Purrinos has denied wrongdoing. He has won kudos from Homestead council members for his hard work and responsiveness.
But, activists are keeping a close watch on him. Writers on the Homestead is Home blog, registered to activist Angel Lazo, lambasted a Purrinos plan to give 50 developers — including Bateman, the mayor — a 30 percent break on outstanding fees for planning services. Previously, Bateman had refused to pay the city $10,985 in charges for site-plan reviews because he deemed them “excessive.”
Bateman had nominated Purrinos for the manager’s job in November. Purrinos said there was no quid pro quo. Critics aren’t buying it. “Not worth believing,” one anonymous commentor wrote on the blog.
But bigger problems loom. Former employees say the FBI is investigating Homestead’s community redevelopment agency. The FBI declined to comment.
Auditors say the CRA spent millions of taxpayer dollars from 2004 to 2008 with little to show for it — for instance, overpaying $1.9 million for 44 shotgun houses to a company linked to former Homestead Mayor Steve Shiver. The houses were demolished and the land is empty.
But at least one councilman thinks things are getting better at Homestead City Hall.
WORTH THE MONEY
Newly elected Councilman Jimmie L. Williams III, an ally of Bateman’s, said the CRA audit was one-sided.
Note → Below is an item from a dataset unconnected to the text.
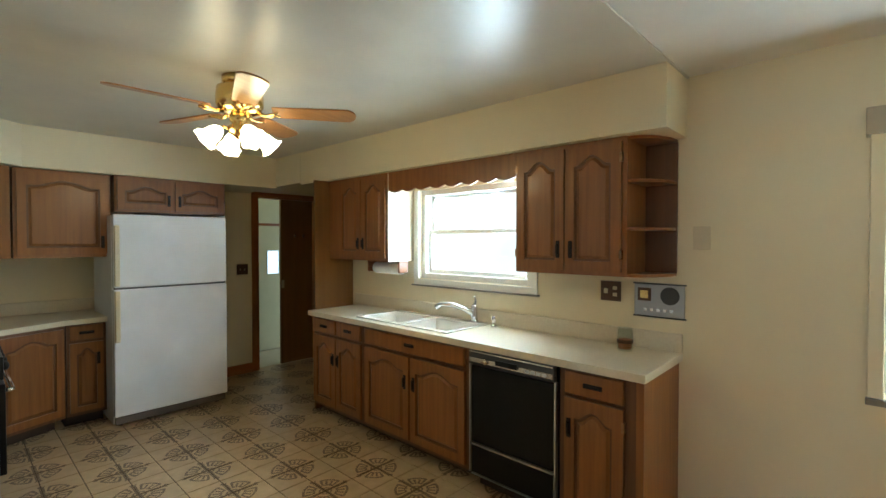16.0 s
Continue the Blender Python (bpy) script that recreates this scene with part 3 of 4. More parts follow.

The City Council has reformed its boards and is working to bring wireless Internet to Homestead, he said.
And Franklin’s probe was well worth the money, he said. It “may have stopped future mistakes and embarrassments . . . I think it justifies itself,” Williams said.
But Shehadeh’s supporters say the council’s way of replacing him was nothing short of shameful.
“We’ve reached a very low point. They’ve wasted too much time and money on investigations,” said activist Kevin Sullivan.
Tranthem, another resident, took a more sanguine view.
“This is another chapter in the city’s history,” he said before adding, in what could be the understatement of the year:
“It’s the kind of thing you remember.”